Bank of America and MERS Motion for Dismissal Granted Against Homeowner-Plaintiff in Reconsideration of Order Denying Preliminary Injunction in Foreclosure Proceeding

In Harris v. Americas Wholesale Lender, No. 2011-659-CH (Macomb Cty. Cir. Ct. June 8, 2011) the court granted the defendant’s motion for dismissal of all the homeowner-plaintiff’s claims in foreclosure proceeding.

Defendants Countrywide, Bank of America, and MERS moved for summary disposition against plaintiff-homeowner under MCR 2.116(C)(7) and (C)(8). Plaintiff moved for reconsideration of the lower court’s denial for preliminary injunction and another motion for entry of default judgment.

Plaintiff alleged five counts; [1] fraud, [2] breach of contract, [3] collusion, [4] conversion, and finally [5] unjust enrichment. In assessing these claims the court found that they were all without merit.
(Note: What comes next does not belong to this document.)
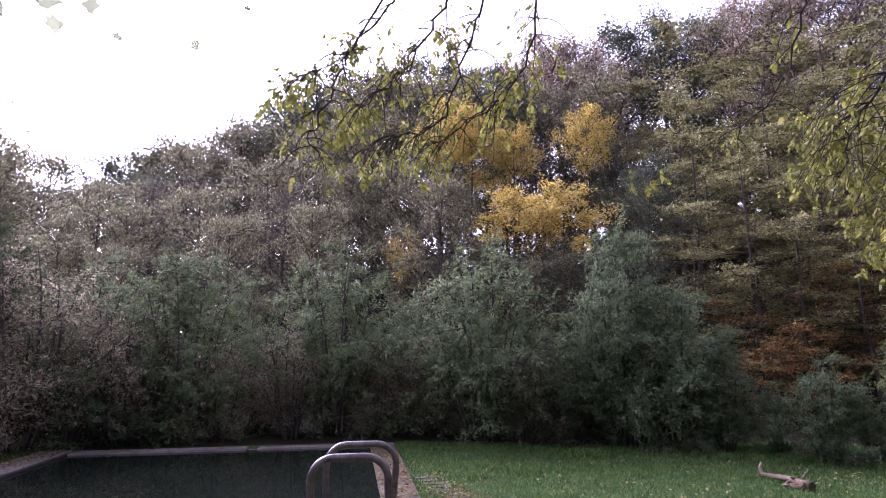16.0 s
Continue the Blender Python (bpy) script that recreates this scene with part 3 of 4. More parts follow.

In regards to the plaintiff’s alleged fraud claim the court dismissed it as frivolous as plaintiff could not, and had not, produced any evidence to support the allegation. Upon considering the second count, the court likewise dismissed as the plaintiff failed to show any cognizable allegation of a breach of contract.

The claim of collusion was also dismissed as the court found that the plaintiff failed to plead the claim with particularity. Accordingly, the claim of conversion was also dismissed as the plaintiff failed to explain, to the court’s satisfaction, how a claim of conversion could be supported. Finally, the claim of unjust enrichment was found to be without merit, as the court found that the plaintiff failed to show how an unjust enrichment took place.